● **DIRECTION**:
Beginning with the first line, set down every line through the one containing "scene.collection.objects.link(ob)", exactly as it appears, but not the pictures.

● **RECORDED INFORMATION**:
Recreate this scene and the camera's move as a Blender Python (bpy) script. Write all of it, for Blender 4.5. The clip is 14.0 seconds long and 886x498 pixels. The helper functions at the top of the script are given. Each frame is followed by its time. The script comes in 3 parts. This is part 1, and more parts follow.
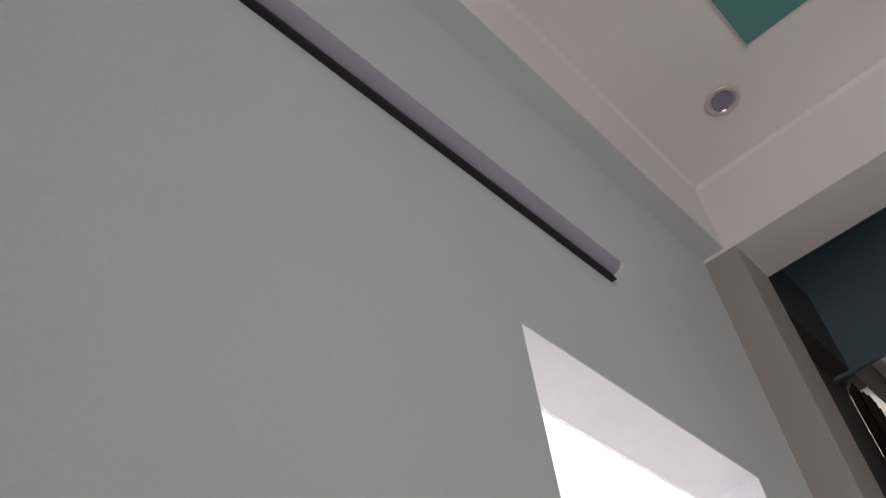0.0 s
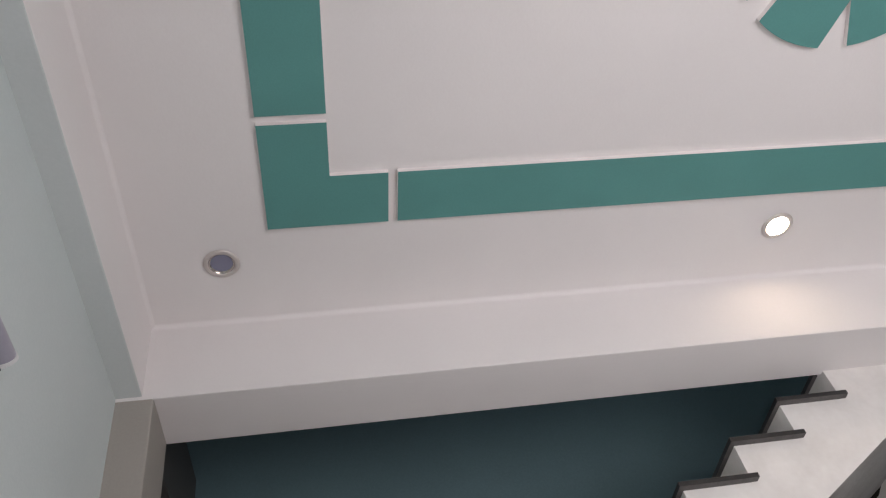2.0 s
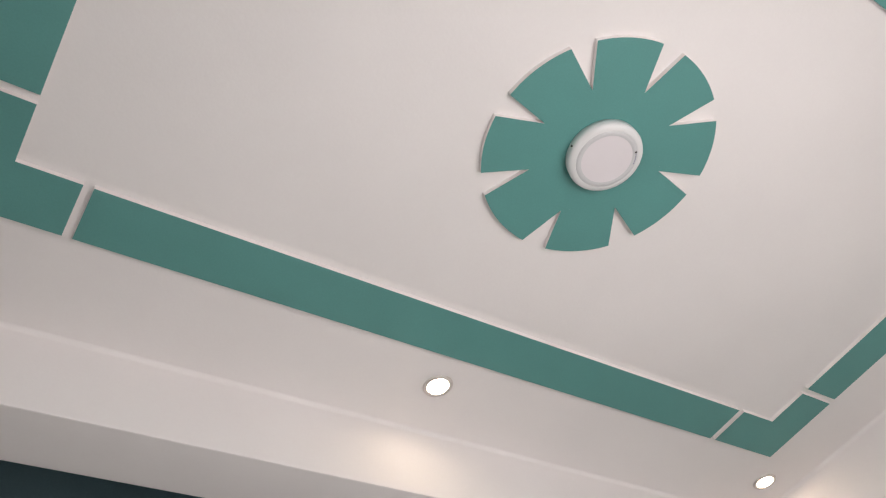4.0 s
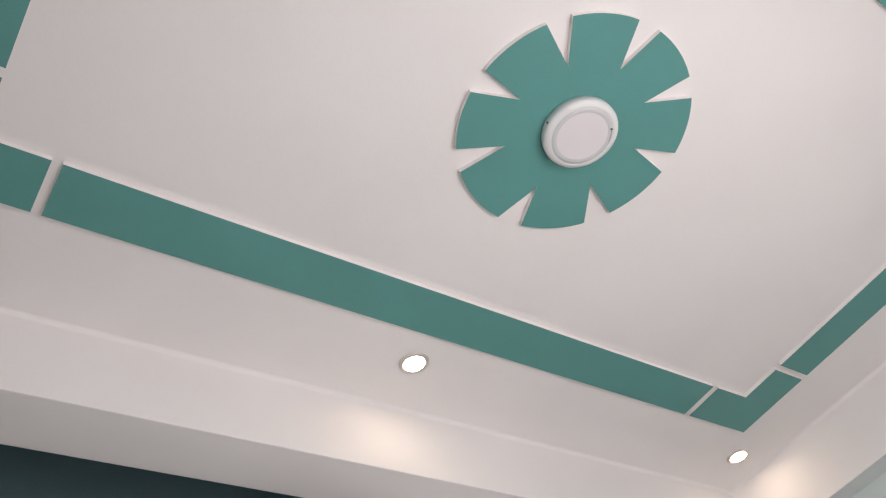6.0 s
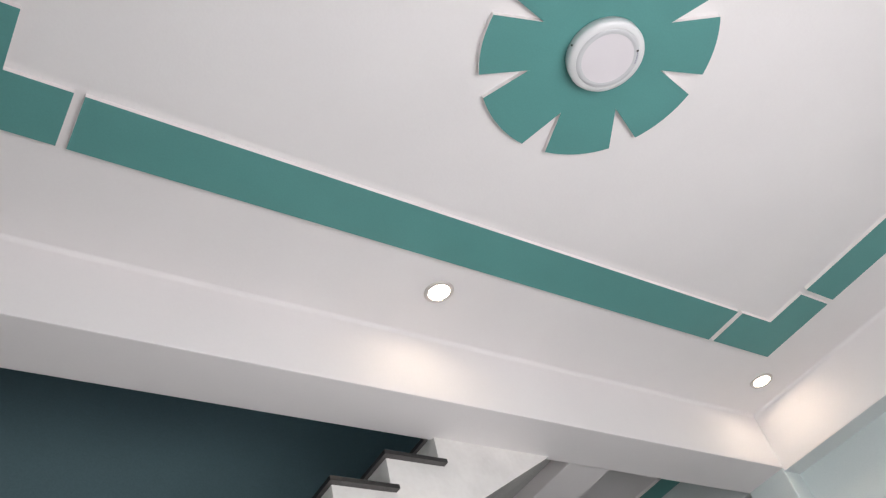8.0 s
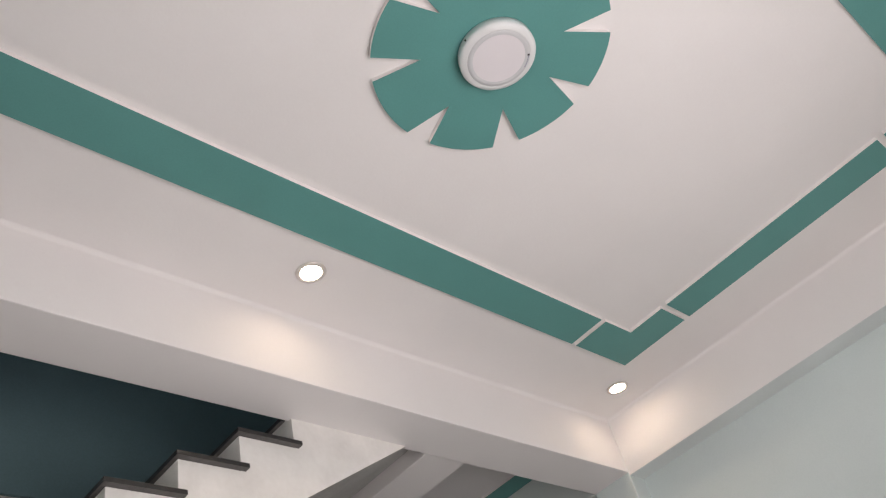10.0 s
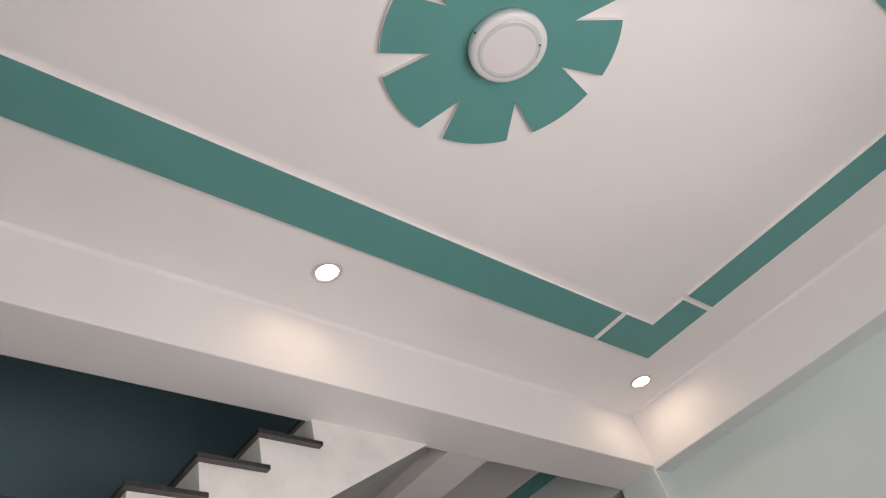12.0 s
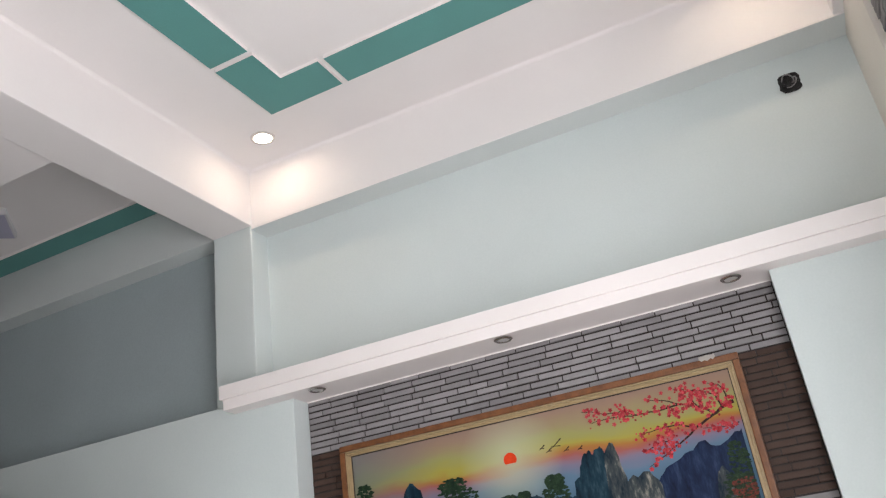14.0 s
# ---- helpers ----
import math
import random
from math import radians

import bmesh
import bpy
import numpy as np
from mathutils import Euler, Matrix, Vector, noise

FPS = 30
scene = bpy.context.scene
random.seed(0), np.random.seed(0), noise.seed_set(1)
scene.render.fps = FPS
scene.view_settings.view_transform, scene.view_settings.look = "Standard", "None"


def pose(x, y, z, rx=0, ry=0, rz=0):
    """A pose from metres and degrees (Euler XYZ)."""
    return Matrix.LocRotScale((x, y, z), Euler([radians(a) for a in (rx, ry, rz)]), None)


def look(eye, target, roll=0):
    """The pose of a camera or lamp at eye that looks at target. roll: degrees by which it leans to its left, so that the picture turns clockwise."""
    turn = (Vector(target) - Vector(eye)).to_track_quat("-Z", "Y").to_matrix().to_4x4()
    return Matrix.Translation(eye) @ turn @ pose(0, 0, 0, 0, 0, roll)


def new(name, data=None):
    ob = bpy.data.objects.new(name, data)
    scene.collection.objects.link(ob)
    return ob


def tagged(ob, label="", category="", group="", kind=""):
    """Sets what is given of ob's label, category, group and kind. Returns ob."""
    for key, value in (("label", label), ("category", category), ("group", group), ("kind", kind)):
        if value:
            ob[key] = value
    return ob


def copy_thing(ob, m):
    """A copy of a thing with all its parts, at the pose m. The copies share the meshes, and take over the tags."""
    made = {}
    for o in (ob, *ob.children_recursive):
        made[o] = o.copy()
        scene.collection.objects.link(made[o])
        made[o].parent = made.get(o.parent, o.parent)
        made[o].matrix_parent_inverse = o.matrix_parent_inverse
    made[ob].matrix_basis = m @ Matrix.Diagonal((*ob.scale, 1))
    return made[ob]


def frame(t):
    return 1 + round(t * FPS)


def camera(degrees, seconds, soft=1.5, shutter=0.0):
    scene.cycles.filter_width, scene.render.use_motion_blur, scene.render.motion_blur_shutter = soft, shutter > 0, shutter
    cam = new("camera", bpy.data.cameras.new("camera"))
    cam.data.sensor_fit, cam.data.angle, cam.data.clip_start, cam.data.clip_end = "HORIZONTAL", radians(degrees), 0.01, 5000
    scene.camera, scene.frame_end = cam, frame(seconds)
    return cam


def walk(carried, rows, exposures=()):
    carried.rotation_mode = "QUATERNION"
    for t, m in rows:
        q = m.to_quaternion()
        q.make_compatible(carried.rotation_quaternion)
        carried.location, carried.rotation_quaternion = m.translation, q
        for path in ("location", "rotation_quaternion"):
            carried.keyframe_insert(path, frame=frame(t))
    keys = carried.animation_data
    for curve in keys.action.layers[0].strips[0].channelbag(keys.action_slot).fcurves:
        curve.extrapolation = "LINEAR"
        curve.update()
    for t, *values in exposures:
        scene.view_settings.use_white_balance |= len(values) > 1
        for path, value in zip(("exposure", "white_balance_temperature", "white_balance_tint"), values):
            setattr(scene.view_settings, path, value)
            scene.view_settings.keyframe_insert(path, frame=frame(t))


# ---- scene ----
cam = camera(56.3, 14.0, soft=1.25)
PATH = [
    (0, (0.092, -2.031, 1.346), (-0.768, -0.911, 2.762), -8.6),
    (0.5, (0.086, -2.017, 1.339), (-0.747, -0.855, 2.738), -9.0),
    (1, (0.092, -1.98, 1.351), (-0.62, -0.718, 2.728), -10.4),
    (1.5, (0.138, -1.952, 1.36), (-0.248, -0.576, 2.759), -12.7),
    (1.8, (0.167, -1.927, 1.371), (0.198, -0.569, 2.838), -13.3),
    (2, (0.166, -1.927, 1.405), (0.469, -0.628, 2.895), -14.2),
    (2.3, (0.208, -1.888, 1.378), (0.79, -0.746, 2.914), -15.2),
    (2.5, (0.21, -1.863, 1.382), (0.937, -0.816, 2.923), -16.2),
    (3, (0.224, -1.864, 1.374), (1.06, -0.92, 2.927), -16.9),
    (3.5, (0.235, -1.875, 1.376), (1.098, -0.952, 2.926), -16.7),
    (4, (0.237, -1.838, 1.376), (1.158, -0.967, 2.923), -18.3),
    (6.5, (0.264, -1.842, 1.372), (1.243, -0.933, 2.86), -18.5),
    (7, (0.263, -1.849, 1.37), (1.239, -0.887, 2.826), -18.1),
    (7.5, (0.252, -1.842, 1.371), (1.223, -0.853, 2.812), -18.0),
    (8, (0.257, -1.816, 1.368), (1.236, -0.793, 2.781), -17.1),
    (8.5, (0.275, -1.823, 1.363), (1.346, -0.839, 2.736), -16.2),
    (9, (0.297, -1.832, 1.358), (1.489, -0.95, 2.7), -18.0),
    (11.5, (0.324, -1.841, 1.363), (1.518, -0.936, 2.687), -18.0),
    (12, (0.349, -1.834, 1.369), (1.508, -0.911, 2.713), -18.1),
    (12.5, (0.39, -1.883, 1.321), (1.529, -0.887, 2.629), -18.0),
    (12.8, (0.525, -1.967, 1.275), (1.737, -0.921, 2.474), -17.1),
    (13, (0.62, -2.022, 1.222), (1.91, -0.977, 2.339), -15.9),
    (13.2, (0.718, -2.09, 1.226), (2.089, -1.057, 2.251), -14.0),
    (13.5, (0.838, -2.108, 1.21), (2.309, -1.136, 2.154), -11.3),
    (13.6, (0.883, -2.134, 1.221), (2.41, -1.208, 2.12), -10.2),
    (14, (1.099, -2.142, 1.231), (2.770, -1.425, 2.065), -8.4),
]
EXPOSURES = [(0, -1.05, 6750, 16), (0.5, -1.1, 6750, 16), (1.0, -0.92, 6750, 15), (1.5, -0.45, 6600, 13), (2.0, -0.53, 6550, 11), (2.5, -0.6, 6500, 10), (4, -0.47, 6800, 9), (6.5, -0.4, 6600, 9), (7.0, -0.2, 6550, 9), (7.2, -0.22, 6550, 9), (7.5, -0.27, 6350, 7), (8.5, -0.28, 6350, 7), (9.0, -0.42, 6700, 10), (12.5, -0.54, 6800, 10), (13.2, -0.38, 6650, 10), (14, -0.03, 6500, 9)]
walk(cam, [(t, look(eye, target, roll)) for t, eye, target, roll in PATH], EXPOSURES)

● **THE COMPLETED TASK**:
Recreate this scene and the camera's move as a Blender Python (bpy) script. Write all of it, for Blender 4.5. The clip is 14.0 seconds long and 886x498 pixels. The helper functions at the top of the script are given. Each frame is followed by its time. The script comes in 3 parts. This is part 1, and more parts follow.
0.0 s
2.0 s
4.0 s
6.0 s
8.0 s
10.0 s
12.0 s
14.0 s
# ---- helpers ----
import math
import random
from math import radians

import bmesh
import bpy
import numpy as np
from mathutils import Euler, Matrix, Vector, noise

FPS = 30
scene = bpy.context.scene
random.seed(0), np.random.seed(0), noise.seed_set(1)
scene.render.fps = FPS
scene.view_settings.view_transform, scene.view_settings.look = "Standard", "None"


def pose(x, y, z, rx=0, ry=0, rz=0):
    """A pose from metres and degrees (Euler XYZ)."""
    return Matrix.LocRotScale((x, y, z), Euler([radians(a) for a in (rx, ry, rz)]), None)


def look(eye, target, roll=0):
    """The pose of a camera or lamp at eye that looks at target. roll: degrees by which it leans to its left, so that the picture turns clockwise."""
    turn = (Vector(target) - Vector(eye)).to_track_quat("-Z", "Y").to_matrix().to_4x4()
    return Matrix.Translation(eye) @ turn @ pose(0, 0, 0, 0, 0, roll)


def new(name, data=None):
    ob = bpy.data.objects.new(name, data)
    scene.collection.objects.link(ob)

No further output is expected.